Imagine that wherever you live in the United States you have only 15 seconds to reach a secure place to avoid a rocket or missile. Seriously, count down from 15 to 1, and think about what you would do. For more than 3.5 million Israelis, Jews and Arabs, their mental stopwatch is ticking as Hamas extends the reach of its barrage from Israeli communities near the Gaza border to Hadera, 26 miles north of Tel Aviv.
Some of the hundred-per-day rockets have been stopped by Israel’s Iron Dome anti-missile system. Most have landed in open fields or in buildings that, by chance, were empty. But given past experience with Hamas, the deadly projectiles are likely to soon maim or kill.
A few years ago, I visited Sderot, the Israeli town that has borne the brunt of Hamas rockets for years. I stood next to a crater in a kindergarten playground where a Qassam rocket had landed the previous Saturday. Since that was the Jewish Sabbath, the 50-plus children were not on site. Then, as now, it has largely been good fortune that Hamas has failed to inflict mass casualties, but they have vowed to not give up.
The current Hamas offensive began shortly after Palestinian Authority President Mahmoud Abbas refused to extend peace talks with Israel, and instead formed a unity government with the unrepentant terrorist organization on June 2. The frequency and reach of rockets fired into Israel increased after three Israeli teens, abducted and murdered by Hamas, were found on June 30. Hamas leaders, who earlier had encouraged the kidnapping of Israelis, now both celebrated and denied responsibility for the abduction.
One twisted narrative, reported as fact by some Western media, is that Hamas was “provoked” by Israeli actions aimed at bringing to justice the individuals responsible for killing the teens. But that myopic view belies the very essence of Hamas, which is intent on using all kinds of violence to fulfill its mission of destroying the State of Israel. While it does not have the capacity to overwhelm the IDF, Hamas can certainly wreak havoc, and right now is doing its best to provoke a wider conflict.
It did not have to be this way. In 2005, Gaza was liberated as Israel withdrew totally and transferred the territory to the Palestinian Authority, as a first step towards the potential achievement of a two-state solution. But Hamas never shared that vision of peace, and immediately after seizing control of Gaza in 2007, returned to its terrorist raison d’etre. Instead of finding ways to build constructively in Gaza, Hamas focused on acquiring and manufacturing rockets. Today, this remains Gaza’s primary export, and the rockets are arriving uninvited in Israel at a fast and furious pace.

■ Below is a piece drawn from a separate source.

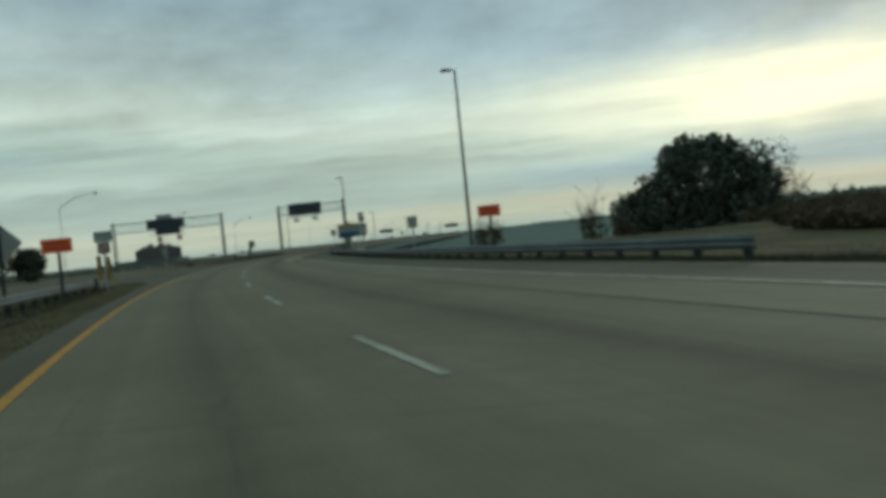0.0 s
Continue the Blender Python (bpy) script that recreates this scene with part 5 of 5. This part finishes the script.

For those not blinded by unmitigated hope, it is clear that Hamas never changed one bit. And so it was disappointing that the White House and State Department, followed by our European allies, so quickly welcomed formation of the Palestinian unity government, instinctively accepting the Palestinian narrative that this Fatah-Hamas marriage, blessed by President Abbas, would be the panacea to advance the peace process.
Tragically, the international community has long ignored the evil festering in Hamas-ruled Gaza. Indeed, Gaza was barely mentioned during Secretary of State John Kerry’s nine-month effort to achieve a negotiated two-state settlement. That hopeful effort was buried when Abbas rebuffed Kerry’s last-minute attempt to extend the talks that summarily ended in April. Abbas has not been held accountable for joining up with Hamas, nor has any government that recognized the marriage pressed him to declare a divorce.
Hope is not policy. Amidst the escalating conflict, Israeli Prime Minister Netanyahu is wondering whom he can trust as he carefully considers options to protect all of Israel’s citizens.
Will the international community get off the fence and unequivocally condemn Hamas’s relentless attacks on Israel? Will there be worldwide expressions of full solidarity with Israelis – men, women and children – forced to endure the ceaseless, frequent assaults?
And, most importantly, when Israel does take further actions, will world leaders ask themselves what they would do if their own countries were similarly threatened and attacked, and their citizens had only 15 seconds to find shelter?
Kenneth Bandler is a public relations executive in New York.